Masjid Kampung Keling sesuai petunjuk dalam peta informasi bagi turis berada di wilayah Jonker Walk. Jonker Walk salah satu obyek wisata di kota tua Melaka yang menyandang status UNESCO World Haritage City mulai 07 Juni 2008. Masjid dengan menara berwarna hijau menandai berdirinya Masjid Kampung Keling, diluar masjid berdiri papan informasi sejarah singkat masjid. Masjid Kampung Keling dibangun oleh para pedagang Muslim India pada 1748.

Masjid ini masih mempertahankan desain aslinya. Desain arsitekturnya menggabungkan banyak pengaruh Sumatra, Cina, Hindu, Melayu. Ada yang unik dari masjid ini selain bangunan menara yang mirip pagoda, ditemui tempatberwudhu tidak seperti biasanya. Tempat berwudhu tersebut menggunakan kolam langsung, dan tidak menggunakan keran seperti pada masjid masjid lainnya.

Siang itu suhu panas terik, kami terus menyusuri jalan untuk menziarahi masjid tertua lainnya yaitu Masjid Kampung Hulu. Duapuluh menit kemudian kami sampai di Masjid Kampung Hulu yang berada di kawasan Kampung Hulu. Masjid yang dibangun pada tahun 1728 ini juga diakui sebagai Warisan Kebangsaan.

Desain arsitektur masjid merupakan juga persilangan Cina, Hindu, Melayu, Sumatra. Kubah semi bulat yang lebih dikenal dan biasa digunakan di masjid tidak terlihat. Sebaliknya, masjid tua ini sebagaimana Masjid Kampung Keling juga menampilkan atap yang dikenal sebagai atap Meru tiga tingkat. Atap Meru menyimbolkan tiga tingkatan dalam agama Islam yaitu : Iman, Islam, Ihsan. Bangunan juga memiliki menara berbentuk pagoda yang dengan jelas mencerminkan elemen arsitektur Cina.

Bila Masjid Kampung Keling dan Masjid Kampung Hulu adalah masjid tertua dengan arsitektur bersilang, Masjid Selat Malaka (2006) menjadi masjid yang bukan saja cantik tapi juga unik. Mengapung di selat terpanjang dunia.
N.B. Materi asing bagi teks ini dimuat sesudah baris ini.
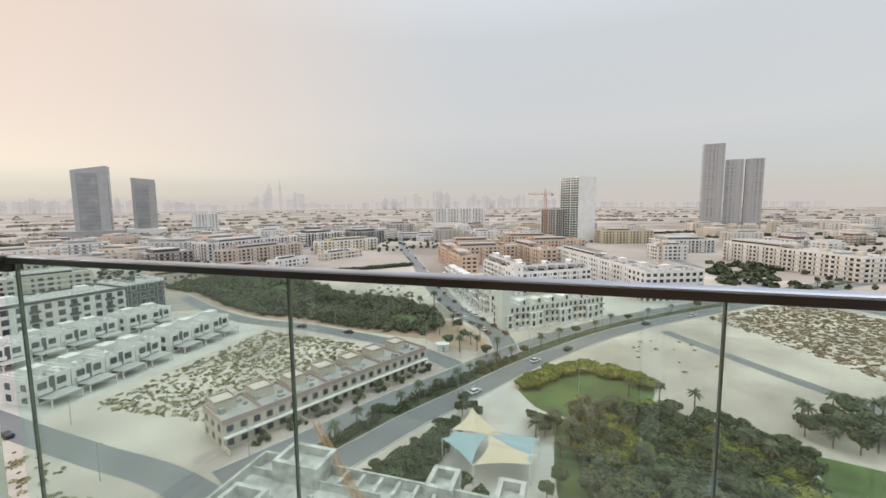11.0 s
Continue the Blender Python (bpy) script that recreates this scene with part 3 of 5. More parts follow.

Seperti namanya, masjid ini berada di tepian Selat Melaka. Konstruksi bangunan memiliki tiang pondasi tertancap di dasar laut. Saat laut pasang, masjid  akan terlihat mengapung. Ini mengapa julukannya masjid terapung sebagaimana juga bisa kita saksikan di masjid terapung Jeddah Arab Saudi, masjid terapung Makassar (Masjid Amirul Mukminin) atau masjid terapung di Pulau Ternate Masjid Al Munawwar yang berlatar belakang Gunung Gamalama. Namun pembeda dari masjid terapung Melaka ini adalah keindahan arsitektur gabungan gaya Melayu dan Timur Tengah.